On 25 August, the US Department of the Interior released their updated “List of Critical Minerals”, defined as minerals needed to drive the US economy and protect national security.  This list includes 54 minerals,  including rare earth metals. 2025 additions to this list include potash, copper and silver. Note that for many rare earth metals and related products such as high-capacity batteries and magnets, that China is today the dominant global producer, with little production in the US or Europe.

Technology requires access to these critical metals as they possess unique properties essential for manufacturing advanced technology products including computer chips, batteries,  renewable energy systems and digital devices. As an example, a new smartphone or laptop uses up to 50 different metals in their manufacture.

Investment in strategic metals such as rare earth metals, copper and silver thus represent an indirect upstream exposure to growth in technology, artificial intelligence and associated growth in electricity demand.

Strong performance of metals and miners this year

The resurgence in interest in these critical metals and the concentration of global supply versus growing demand has resulted in strong performance both for metals and associated mining companies. Copper has advanced 10% this year, while silver has appreciated 32% and platinum 48% given their twin status as both a critical industrial metal and a monetary metal.

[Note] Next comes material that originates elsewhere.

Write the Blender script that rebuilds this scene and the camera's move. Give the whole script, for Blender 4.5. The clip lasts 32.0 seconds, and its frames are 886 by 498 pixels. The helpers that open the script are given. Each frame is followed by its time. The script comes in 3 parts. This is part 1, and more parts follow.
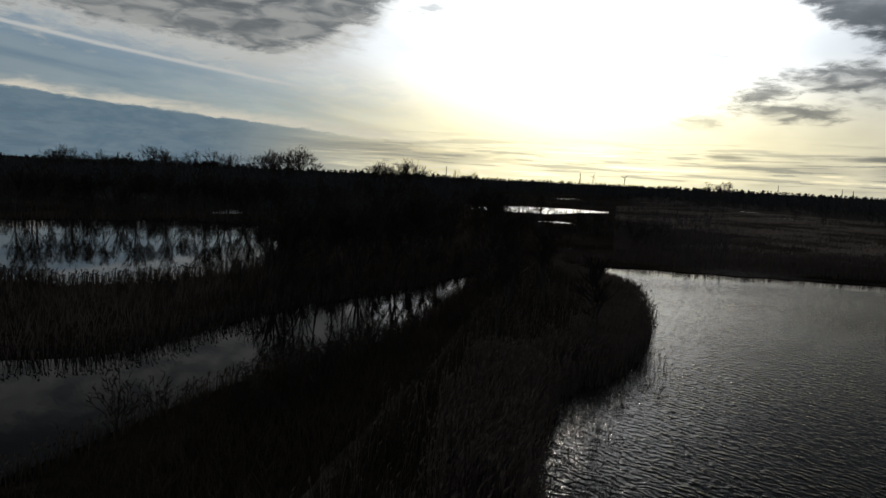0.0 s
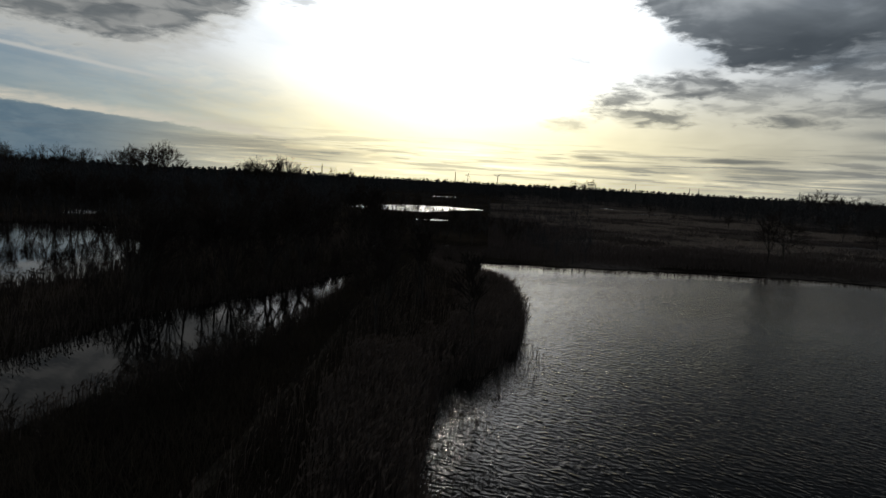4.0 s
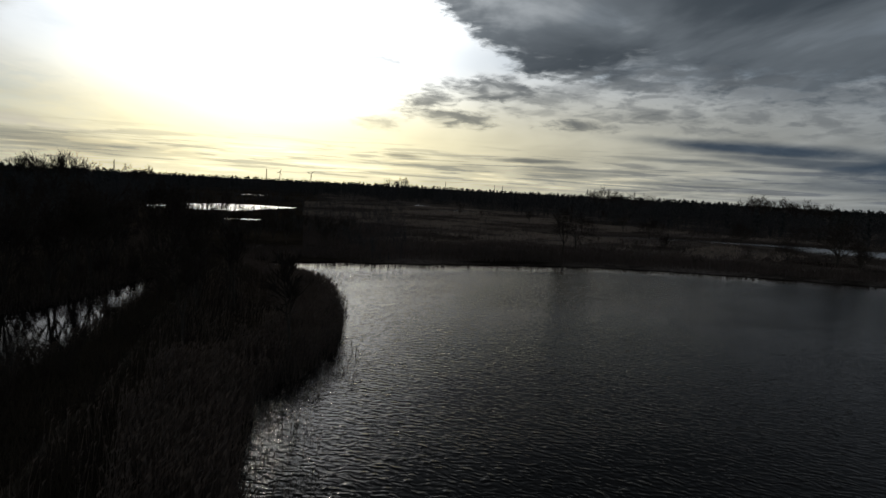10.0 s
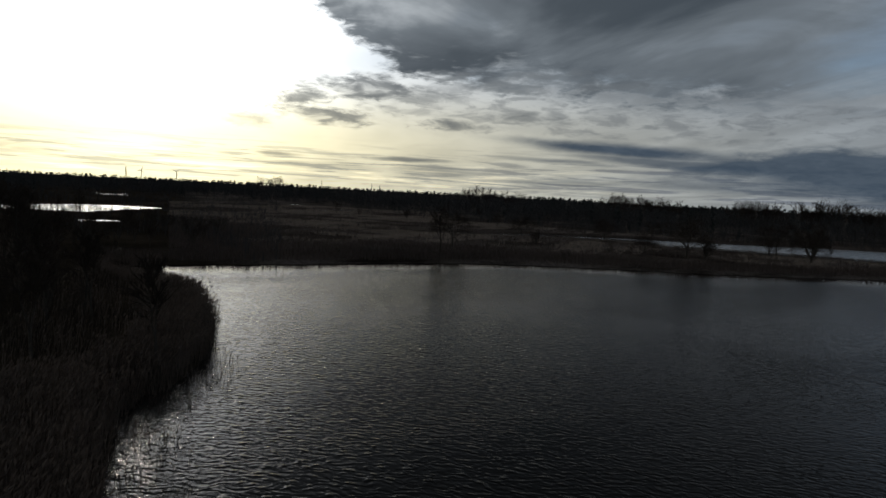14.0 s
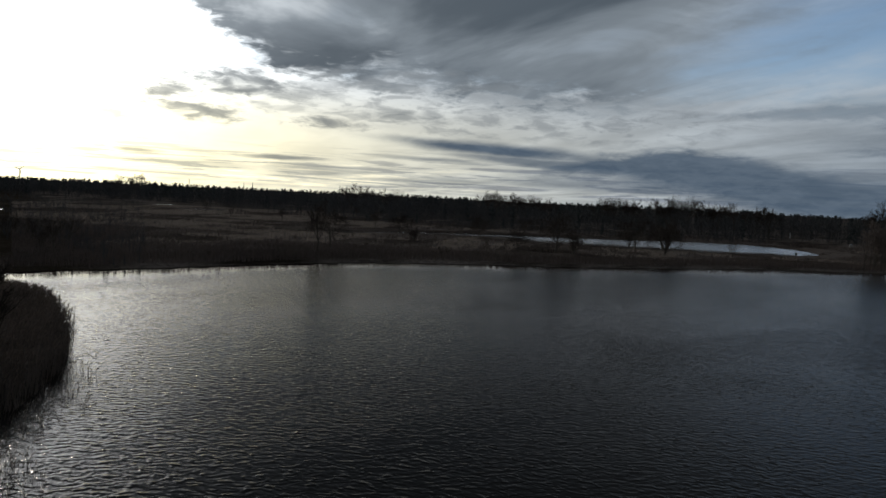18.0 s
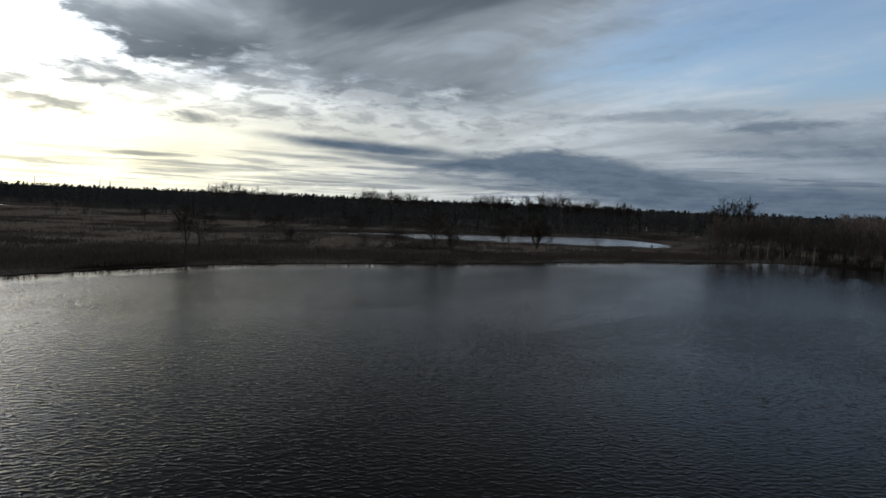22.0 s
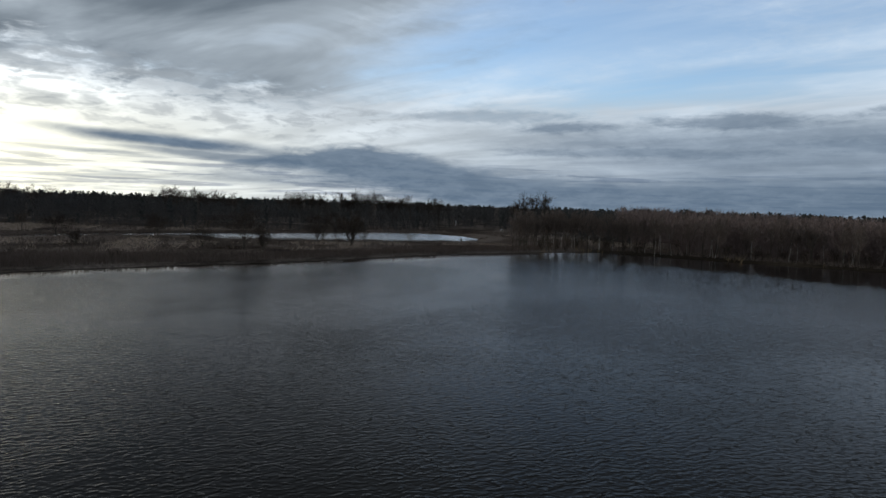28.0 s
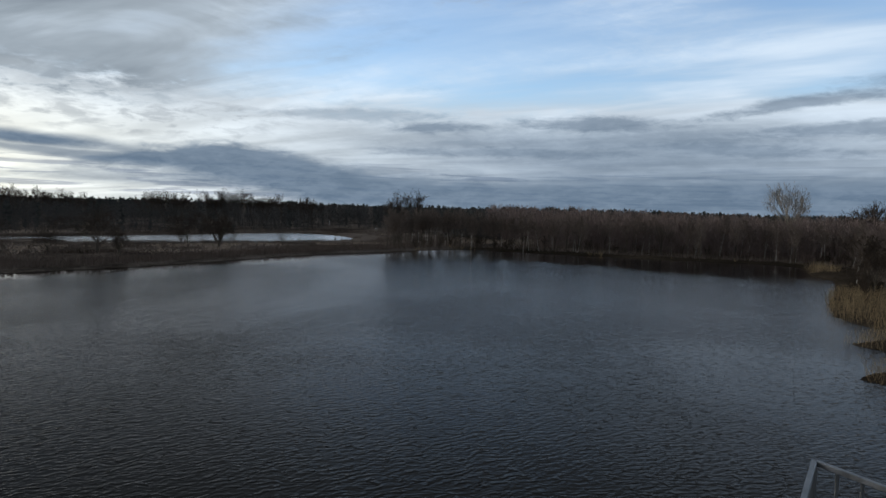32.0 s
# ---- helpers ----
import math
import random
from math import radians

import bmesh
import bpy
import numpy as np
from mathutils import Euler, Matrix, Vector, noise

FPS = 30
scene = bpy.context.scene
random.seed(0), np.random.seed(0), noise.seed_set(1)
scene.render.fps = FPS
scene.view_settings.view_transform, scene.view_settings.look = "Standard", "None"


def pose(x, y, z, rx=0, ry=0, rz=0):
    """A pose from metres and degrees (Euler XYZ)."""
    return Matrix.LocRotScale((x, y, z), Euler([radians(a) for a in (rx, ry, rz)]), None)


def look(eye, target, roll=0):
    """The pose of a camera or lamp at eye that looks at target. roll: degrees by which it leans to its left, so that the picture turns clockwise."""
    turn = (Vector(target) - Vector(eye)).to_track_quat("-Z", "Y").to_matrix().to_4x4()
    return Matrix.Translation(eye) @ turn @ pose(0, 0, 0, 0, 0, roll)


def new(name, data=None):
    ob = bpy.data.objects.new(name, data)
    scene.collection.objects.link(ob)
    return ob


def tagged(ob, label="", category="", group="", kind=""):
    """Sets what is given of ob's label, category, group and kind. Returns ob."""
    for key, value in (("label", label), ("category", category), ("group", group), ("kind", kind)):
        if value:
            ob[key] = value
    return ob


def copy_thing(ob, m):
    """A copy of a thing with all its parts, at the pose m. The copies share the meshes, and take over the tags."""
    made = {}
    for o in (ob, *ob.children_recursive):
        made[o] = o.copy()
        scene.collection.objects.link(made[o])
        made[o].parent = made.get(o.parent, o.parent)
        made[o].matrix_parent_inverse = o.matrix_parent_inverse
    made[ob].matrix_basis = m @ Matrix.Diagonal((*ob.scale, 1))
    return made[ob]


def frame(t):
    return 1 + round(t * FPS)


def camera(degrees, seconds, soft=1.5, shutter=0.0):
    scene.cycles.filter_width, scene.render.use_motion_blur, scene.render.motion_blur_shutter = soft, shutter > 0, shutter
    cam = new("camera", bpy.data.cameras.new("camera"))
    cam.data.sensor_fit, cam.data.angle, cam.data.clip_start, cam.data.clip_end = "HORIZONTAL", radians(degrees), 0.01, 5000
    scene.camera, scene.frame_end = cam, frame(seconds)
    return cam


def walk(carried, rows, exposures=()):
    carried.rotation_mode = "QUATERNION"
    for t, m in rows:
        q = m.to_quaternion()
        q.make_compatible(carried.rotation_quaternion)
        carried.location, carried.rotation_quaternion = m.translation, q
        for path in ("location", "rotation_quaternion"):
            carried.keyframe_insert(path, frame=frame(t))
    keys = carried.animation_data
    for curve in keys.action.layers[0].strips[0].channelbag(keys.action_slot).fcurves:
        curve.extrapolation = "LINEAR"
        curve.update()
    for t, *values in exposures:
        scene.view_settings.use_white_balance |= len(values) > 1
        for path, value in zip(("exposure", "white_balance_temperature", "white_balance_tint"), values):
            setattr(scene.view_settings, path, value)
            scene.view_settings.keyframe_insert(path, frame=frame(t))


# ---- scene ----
# The eye stands still on a watch tower, 14 m over the lake, and pans to the right.
EYE_HEIGHT = 14.0
cam = camera(68.7, 32.0)
# seconds, yaw, pitch, roll in degrees
PAN = [
    (0.0, -0.029, -6.482, -2.877),
    (1.0, -2.718, -6.390, -2.967),
    (2.0, -5.415, -6.294, -3.034),
    (3.0, -8.119, -6.195, -3.084),
    (4.5, -12.182, -6.040, -3.130),
    (6.0, -16.248, -5.878, -3.149),
    (7.0, -18.958, -5.767, -3.150),
    (8.0, -21.666, -5.654, -3.143),
    (9.0, -24.373, -5.541, -3.129),
    (10.0, -27.077, -5.427, -3.109),
    (11.0, -29.778, -5.314, -3.083),
    (12.0, -32.476, -5.202, -3.052),
    (13.0, -35.172, -5.092, -3.017),
    (14.0, -37.865, -4.986, -2.976),
    (15.5, -41.901, -4.832, -2.907),
    (17.0, -45.935, -4.689, -2.826),
    (18.0, -48.624, -4.600, -2.766),
    (19.0, -51.315, -4.516, -2.700),
    (20.0, -54.008, -4.438, -2.629),
    (21.0, -56.703, -4.366, -2.553),
    (22.0, -59.403, -4.300, -2.472),
    (23.0, -62.108, -4.240, -2.387),
    (24.0, -64.818, -4.184, -2.297),
    (25.0, -67.536, -4.132, -2.204),
    (26.5, -71.628, -4.061, -2.061),
    (28.0, -75.740, -3.992, -1.918),
    (29.0, -78.494, -3.945, -1.825),
    (30.0, -81.258, -3.894, -1.738),
    (31.0, -84.034, -3.838, -1.659),
    (32.0, -86.821, -3.772, -1.591),
]
walk(
    cam,
    [(t, pose(0.0, 0.0, EYE_HEIGHT, 90 + p, r, y)) for t, y, p, r in PAN],
    exposures=[(0.0, -0.72), (5.0, -0.78), (11.0, -0.8), (13.0, -0.68), (16.0, -0.28), (19.0, 0.1), (25.0, 0.55), (32.0, 0.88)],
)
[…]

Copper and silver mining companies have benefited from operational leverage to these rising commodity prices, as costs have increased by far less allowing for an expansion in profit margins. In US dollars, copper miners have appreciated as a group by 28% since the start of the year, beaten by rare earth metal miners at +52% and silver miners at +73%. Since the stock market low on 4 April this year, the indices of these three groups of miners have vastly outperformed the MSCI World index. The US metals & mining sector has underlined its strategic importance in this new geopolitical context, up 66% since the 4 April low.

We see further upside to these strategic metals’ miners given their critical importance both in a technological and geopolitical context. We also upgrade our 12-month silver price target to USD45/ounce and retain our Positive view.

One investment theme that has benefited indirectly from this focus on strategic metals and growing global demand from the electrification trend is the battery value chain, including both commodity miners as well as battery and battery system manufacturers. Over 2025 to date, the Solactive battery value chain index has returned 27% in USD and 13% in EUR.